REQUIREMENT:
Write out exactly the lines that run from the line containing "More parts follow." through the line containing "(0.528, 0.351, 0.176))])"; both end lines belong to the answer.

**** SOURCE RECORDS ****

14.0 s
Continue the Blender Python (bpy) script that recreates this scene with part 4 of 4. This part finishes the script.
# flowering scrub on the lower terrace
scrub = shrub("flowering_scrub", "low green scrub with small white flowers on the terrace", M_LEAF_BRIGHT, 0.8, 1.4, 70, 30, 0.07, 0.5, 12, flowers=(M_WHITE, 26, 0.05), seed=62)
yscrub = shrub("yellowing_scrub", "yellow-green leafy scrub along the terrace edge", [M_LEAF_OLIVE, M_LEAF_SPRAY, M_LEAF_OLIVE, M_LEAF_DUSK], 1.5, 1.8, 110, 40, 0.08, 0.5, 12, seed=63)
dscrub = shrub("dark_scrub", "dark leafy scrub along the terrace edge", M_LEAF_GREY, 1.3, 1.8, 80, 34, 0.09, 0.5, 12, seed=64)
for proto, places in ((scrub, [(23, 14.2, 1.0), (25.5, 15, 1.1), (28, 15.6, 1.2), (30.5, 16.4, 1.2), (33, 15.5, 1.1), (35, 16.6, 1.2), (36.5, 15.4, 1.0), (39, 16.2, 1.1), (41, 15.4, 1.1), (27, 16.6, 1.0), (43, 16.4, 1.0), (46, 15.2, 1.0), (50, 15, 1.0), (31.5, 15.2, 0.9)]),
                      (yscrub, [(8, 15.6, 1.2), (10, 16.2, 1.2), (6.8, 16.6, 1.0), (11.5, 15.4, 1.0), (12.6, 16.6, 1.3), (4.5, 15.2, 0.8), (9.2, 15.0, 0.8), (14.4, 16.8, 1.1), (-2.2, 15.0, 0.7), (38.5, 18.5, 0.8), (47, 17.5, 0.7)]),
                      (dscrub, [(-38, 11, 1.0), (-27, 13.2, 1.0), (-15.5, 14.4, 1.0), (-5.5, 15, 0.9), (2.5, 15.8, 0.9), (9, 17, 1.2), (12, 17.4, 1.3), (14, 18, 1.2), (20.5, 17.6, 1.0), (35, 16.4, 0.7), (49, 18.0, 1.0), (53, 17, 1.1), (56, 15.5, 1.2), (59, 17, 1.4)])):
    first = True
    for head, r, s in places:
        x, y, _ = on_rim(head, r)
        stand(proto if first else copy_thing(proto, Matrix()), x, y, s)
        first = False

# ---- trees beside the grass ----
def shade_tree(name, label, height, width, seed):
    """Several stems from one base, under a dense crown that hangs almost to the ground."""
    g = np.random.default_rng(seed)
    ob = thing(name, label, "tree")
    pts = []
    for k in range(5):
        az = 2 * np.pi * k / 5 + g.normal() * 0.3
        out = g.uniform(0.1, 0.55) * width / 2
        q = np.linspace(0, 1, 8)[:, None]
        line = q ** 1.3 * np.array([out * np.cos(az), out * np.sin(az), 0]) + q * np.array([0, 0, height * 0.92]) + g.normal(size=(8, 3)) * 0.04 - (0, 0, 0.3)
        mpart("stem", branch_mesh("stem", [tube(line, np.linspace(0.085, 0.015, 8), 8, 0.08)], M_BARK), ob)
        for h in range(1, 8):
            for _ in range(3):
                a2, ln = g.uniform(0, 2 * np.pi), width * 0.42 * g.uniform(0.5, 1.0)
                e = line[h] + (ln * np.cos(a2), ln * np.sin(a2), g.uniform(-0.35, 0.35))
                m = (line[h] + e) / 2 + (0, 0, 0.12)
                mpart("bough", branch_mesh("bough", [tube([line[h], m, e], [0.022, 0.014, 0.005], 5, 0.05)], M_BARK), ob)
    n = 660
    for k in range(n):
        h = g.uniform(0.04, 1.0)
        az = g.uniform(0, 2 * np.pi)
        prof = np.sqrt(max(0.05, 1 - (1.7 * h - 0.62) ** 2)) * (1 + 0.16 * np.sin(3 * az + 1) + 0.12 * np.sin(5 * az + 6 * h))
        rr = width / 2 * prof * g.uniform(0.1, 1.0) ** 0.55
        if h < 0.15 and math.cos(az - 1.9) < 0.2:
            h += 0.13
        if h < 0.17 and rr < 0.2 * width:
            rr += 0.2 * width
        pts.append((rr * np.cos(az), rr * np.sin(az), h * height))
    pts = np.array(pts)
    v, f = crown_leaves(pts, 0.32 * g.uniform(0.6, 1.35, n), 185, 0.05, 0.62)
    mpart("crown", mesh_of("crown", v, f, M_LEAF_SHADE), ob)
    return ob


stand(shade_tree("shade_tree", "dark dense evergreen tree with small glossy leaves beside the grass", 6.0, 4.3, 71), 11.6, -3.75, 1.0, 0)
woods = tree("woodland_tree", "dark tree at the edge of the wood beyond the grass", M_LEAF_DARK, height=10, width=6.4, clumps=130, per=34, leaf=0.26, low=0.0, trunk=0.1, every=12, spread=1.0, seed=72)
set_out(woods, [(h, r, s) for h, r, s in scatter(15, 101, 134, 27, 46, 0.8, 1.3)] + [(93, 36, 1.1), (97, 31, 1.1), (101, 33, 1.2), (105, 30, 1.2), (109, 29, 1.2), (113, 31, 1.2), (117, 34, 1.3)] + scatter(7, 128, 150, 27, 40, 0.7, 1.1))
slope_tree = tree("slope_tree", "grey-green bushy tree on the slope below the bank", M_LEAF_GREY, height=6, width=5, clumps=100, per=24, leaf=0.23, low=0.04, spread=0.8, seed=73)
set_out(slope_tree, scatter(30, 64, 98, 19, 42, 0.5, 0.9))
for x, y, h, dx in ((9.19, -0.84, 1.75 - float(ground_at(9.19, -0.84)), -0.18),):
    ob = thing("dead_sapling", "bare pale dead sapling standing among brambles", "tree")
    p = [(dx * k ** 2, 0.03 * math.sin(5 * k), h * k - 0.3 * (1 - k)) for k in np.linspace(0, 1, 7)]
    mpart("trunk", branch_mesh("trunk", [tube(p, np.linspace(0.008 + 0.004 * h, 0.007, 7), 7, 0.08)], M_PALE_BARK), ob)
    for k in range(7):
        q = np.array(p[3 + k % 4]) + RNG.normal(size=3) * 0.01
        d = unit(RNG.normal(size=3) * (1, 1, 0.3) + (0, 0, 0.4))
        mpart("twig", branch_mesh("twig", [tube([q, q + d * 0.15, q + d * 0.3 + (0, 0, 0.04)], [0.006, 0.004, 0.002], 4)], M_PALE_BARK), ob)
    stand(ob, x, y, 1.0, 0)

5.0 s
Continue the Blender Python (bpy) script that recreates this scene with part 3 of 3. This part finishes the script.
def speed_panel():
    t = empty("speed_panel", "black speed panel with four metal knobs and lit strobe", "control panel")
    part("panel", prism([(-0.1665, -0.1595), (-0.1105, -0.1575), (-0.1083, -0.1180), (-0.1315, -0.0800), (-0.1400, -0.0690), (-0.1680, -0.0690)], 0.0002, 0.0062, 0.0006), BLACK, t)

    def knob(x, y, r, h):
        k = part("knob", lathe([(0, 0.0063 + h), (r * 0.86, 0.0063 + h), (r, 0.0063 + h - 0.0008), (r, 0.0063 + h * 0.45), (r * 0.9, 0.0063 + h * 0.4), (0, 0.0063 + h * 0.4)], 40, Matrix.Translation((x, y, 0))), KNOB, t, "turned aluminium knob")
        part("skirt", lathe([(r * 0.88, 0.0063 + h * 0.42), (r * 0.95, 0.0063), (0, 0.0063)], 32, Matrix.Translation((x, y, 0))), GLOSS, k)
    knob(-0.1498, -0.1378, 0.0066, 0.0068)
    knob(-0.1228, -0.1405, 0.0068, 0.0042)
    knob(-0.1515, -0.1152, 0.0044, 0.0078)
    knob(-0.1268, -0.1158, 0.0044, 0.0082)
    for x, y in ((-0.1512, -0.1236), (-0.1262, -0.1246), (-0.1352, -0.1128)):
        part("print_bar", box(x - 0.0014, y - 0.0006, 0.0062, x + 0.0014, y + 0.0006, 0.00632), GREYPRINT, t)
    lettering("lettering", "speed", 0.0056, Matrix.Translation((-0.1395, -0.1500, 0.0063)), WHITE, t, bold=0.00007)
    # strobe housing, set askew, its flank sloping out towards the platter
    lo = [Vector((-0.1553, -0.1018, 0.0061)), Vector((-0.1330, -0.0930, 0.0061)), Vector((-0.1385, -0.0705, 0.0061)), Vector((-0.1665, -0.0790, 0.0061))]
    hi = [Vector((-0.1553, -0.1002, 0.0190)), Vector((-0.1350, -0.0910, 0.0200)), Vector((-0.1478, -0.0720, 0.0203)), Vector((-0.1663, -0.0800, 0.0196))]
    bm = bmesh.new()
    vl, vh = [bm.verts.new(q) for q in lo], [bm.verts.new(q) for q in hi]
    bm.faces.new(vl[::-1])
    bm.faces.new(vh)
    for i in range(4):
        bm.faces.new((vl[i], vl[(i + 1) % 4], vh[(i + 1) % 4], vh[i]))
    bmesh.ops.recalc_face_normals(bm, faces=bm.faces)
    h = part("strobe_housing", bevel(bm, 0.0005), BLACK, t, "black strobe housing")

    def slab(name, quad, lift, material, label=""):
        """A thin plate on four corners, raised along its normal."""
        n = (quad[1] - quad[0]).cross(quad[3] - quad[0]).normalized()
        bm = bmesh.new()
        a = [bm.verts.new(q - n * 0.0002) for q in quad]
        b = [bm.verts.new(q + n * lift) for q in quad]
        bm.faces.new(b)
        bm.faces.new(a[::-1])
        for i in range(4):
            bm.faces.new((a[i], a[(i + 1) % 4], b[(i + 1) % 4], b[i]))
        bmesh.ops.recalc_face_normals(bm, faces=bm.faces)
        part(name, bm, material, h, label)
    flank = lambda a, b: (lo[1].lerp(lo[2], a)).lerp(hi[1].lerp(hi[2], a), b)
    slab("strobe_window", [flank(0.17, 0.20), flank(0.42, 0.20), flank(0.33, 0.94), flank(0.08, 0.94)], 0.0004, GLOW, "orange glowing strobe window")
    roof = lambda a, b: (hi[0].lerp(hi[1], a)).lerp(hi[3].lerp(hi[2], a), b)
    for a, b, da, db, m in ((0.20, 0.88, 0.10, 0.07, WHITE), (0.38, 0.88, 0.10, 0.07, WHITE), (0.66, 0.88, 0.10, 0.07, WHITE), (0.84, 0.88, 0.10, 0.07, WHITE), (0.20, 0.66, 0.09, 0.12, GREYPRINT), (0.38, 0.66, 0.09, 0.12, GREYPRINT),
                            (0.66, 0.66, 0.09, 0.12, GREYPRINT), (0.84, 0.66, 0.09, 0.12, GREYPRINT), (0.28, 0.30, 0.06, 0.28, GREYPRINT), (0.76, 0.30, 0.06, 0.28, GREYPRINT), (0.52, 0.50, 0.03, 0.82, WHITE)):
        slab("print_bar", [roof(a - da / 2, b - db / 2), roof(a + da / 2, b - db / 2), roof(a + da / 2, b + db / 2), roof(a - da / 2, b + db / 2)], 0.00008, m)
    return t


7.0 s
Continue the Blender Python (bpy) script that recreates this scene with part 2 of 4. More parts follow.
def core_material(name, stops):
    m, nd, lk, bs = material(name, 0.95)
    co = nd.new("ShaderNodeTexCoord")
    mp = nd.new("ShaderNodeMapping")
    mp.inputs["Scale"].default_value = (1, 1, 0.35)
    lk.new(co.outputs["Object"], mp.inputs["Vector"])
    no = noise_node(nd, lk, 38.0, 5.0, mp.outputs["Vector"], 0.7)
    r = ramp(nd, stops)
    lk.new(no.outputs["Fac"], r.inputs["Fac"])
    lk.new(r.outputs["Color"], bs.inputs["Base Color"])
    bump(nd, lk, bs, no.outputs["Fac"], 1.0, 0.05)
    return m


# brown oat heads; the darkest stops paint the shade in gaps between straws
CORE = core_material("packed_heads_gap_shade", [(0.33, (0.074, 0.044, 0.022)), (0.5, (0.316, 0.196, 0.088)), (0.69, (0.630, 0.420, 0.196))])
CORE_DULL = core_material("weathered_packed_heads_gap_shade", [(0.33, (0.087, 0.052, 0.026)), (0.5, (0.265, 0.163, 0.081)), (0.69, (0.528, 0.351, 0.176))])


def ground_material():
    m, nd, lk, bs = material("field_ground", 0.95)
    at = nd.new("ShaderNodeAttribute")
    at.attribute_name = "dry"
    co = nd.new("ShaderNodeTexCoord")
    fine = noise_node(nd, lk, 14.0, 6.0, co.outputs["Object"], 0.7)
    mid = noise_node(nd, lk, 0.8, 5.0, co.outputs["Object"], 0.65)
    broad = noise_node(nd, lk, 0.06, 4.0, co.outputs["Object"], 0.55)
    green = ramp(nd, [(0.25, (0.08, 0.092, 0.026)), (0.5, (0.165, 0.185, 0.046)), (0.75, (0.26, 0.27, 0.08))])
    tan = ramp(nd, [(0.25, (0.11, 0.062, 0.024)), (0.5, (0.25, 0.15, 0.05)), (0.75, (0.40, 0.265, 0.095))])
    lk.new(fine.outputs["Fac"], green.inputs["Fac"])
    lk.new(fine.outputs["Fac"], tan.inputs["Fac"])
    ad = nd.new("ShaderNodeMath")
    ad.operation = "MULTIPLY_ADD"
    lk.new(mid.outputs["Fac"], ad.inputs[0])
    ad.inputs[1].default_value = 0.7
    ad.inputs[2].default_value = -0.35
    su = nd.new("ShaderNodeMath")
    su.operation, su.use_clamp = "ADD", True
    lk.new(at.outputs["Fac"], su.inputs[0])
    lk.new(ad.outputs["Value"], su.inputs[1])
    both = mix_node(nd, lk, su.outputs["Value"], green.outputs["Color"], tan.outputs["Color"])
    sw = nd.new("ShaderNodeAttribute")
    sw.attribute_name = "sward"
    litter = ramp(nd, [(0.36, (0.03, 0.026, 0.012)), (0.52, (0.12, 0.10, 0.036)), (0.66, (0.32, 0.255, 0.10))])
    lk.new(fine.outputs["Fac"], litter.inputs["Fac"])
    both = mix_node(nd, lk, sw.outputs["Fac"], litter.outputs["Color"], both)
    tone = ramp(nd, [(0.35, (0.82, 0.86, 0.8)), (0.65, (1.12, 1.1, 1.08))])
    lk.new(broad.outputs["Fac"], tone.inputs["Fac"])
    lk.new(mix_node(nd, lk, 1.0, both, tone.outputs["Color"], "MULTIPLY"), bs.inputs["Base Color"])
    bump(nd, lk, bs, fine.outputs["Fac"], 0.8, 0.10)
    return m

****

THE RESPONSE:
Continue the Blender Python (bpy) script that recreates this scene with part 2 of 4. More parts follow.
def core_material(name, stops):
    m, nd, lk, bs = material(name, 0.95)
    co = nd.new("ShaderNodeTexCoord")
    mp = nd.new("ShaderNodeMapping")
    mp.inputs["Scale"].default_value = (1, 1, 0.35)
    lk.new(co.outputs["Object"], mp.inputs["Vector"])
    no = noise_node(nd, lk, 38.0, 5.0, mp.outputs["Vector"], 0.7)
    r = ramp(nd, stops)
    lk.new(no.outputs["Fac"], r.inputs["Fac"])
    lk.new(r.outputs["Color"], bs.inputs["Base Color"])
    bump(nd, lk, bs, no.outputs["Fac"], 1.0, 0.05)
    return m


# brown oat heads; the darkest stops paint the shade in gaps between straws
CORE = core_material("packed_heads_gap_shade", [(0.33, (0.074, 0.044, 0.022)), (0.5, (0.316, 0.196, 0.088)), (0.69, (0.630, 0.420, 0.196))])
CORE_DULL = core_material("weathered_packed_heads_gap_shade", [(0.33, (0.087, 0.052, 0.026)), (0.5, (0.265, 0.163, 0.081)), (0.69, (0.528, 0.351, 0.176))])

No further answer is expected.